A degree reverse lexicographic order $\prec$ is defined as follows:
Given the polynomial ring $R=K[x_1,...,x_n]$. Two monomials in $R$ have the order $x^u\prec x^v$, if $\deg(x^u)<\deg(x^v)$, or if $\deg(x^u)=\deg(x^v)$, then the last non-zero entry in $v-u$ is negative.
The question I'm asked is that given the polynomial ring $R=K[x_1,...,x_n]$ to show that if the degree condition is not present in the definition of a degree reverse lexicographic order, then the order is not a term order, i.e. $x^u\prec x^v\nrightarrow x^{u+r}\prec x^{v+r}$. Note that $u,v,r\in \mathbb{N}^n$.
Ignoring the degree condition, $x^u\prec x^v$ when the last non-zero entry of $v-u$ is negative. So if $u=(u_1,...,u_n)$ and $v=(v_1,...,v_n)$, then either $v_n-u_n<0$ or $v_n=u_n$, but I'm not sure where to go from here. I was thinking that I could assume that $\deg(x^v)<\deg(x^u)$ and then find $r=(r_1,...,r_n)$, and show that $x^{u+r}\not\prec x^{v+r}$, but I an't come up with an example.
Without the grading condition, $x^u \prec x^v$ if and only if $x^{u+r} \prec x^{v+r}$ still holds, since the last nonzero entry of $v-u$ is negative if and only if the last nonzero entry of $(v+r)-(u+r) = v-u$ is negative.
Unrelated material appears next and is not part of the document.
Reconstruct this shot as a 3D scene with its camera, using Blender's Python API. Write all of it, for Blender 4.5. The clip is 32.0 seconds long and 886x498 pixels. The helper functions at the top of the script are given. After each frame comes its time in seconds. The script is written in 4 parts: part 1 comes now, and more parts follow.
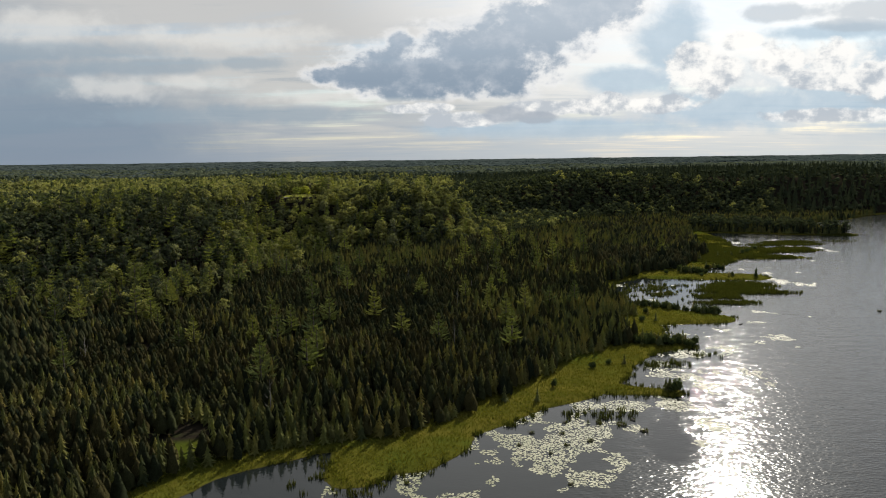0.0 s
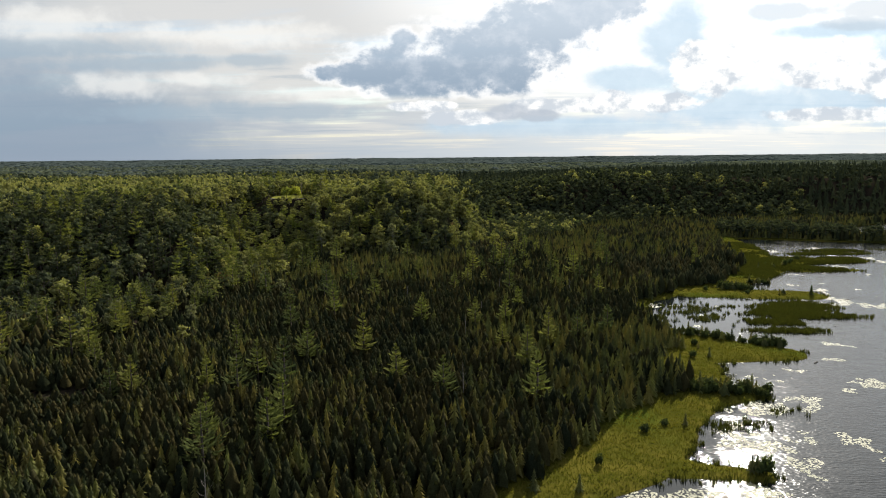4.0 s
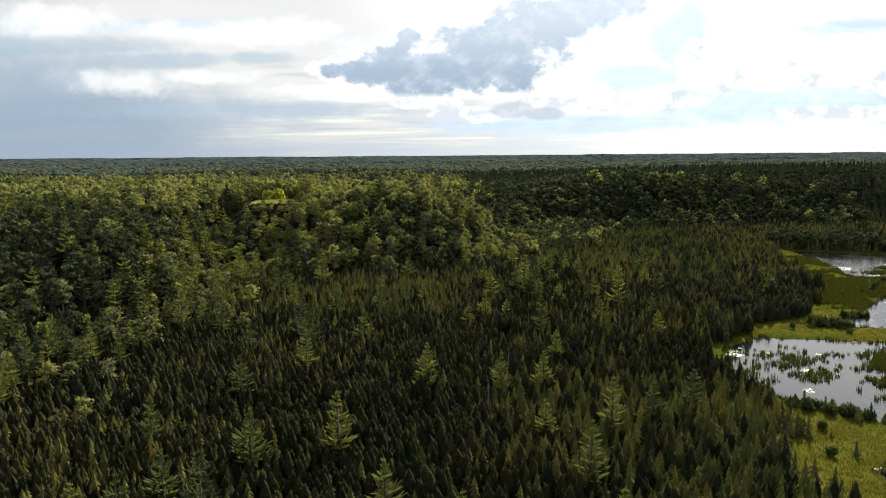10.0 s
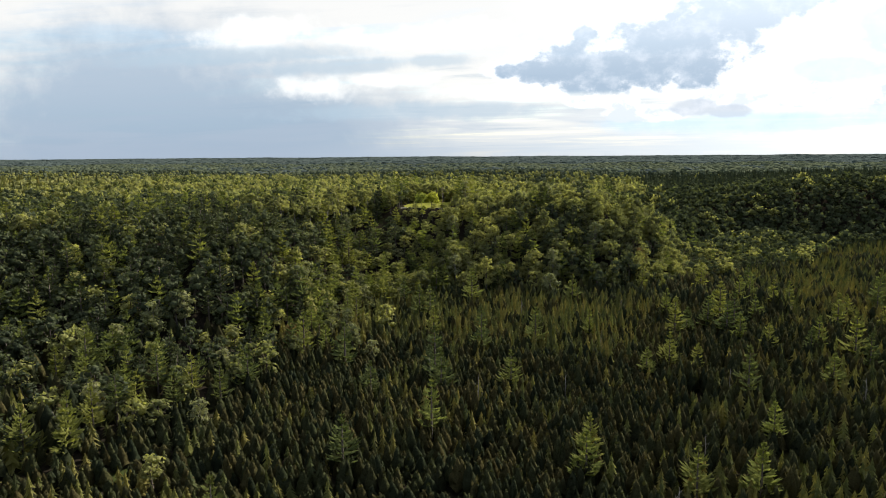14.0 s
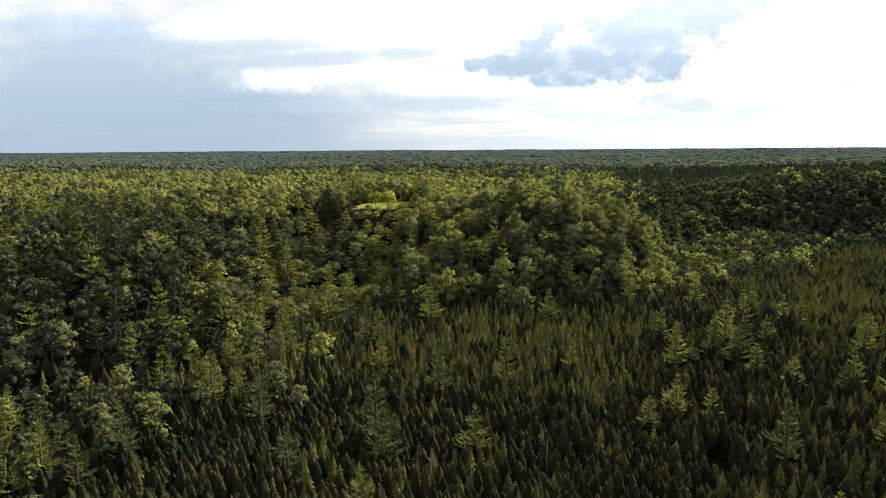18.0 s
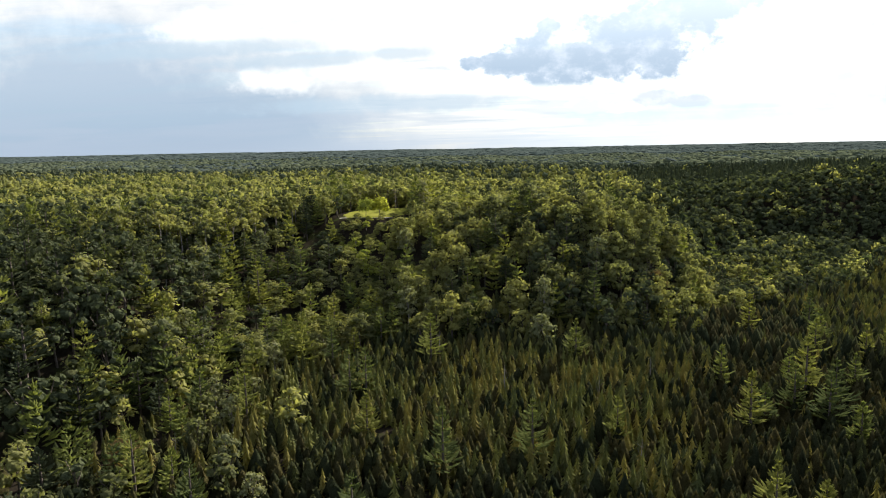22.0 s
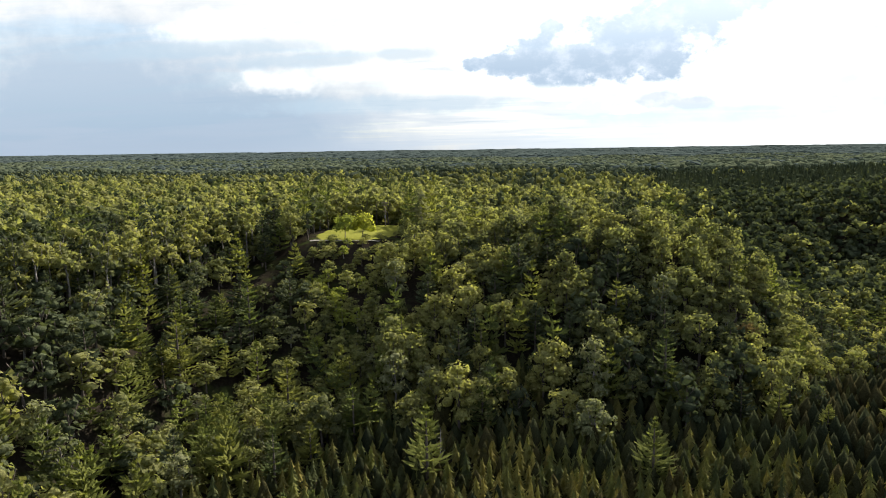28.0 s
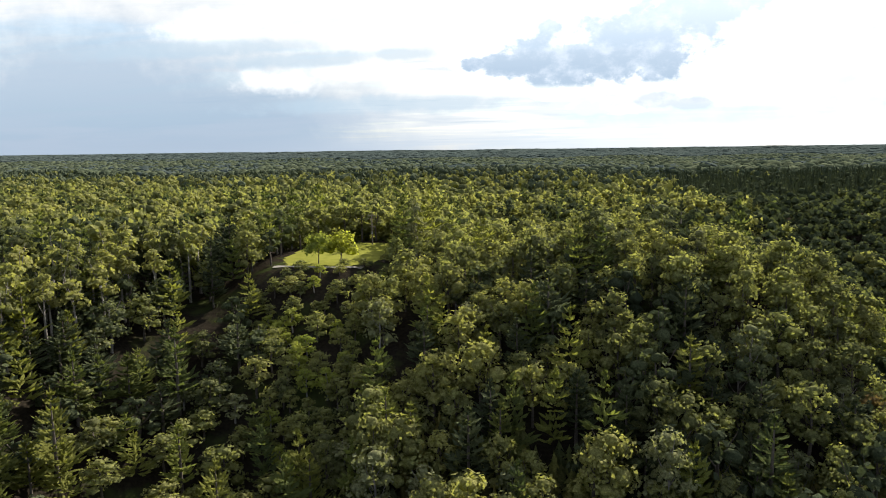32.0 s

I expect that the thing that makes it not a term order is that you have $x^u \prec 1$ for any $u$, and in fact have infinite descending chains of the form $\ldots \prec x_i^3 \prec x_i^2 \prec x_i \prec 1$. Thus, this order isn't a well-ordering, which tends to be trouble if you want to do something productive with it.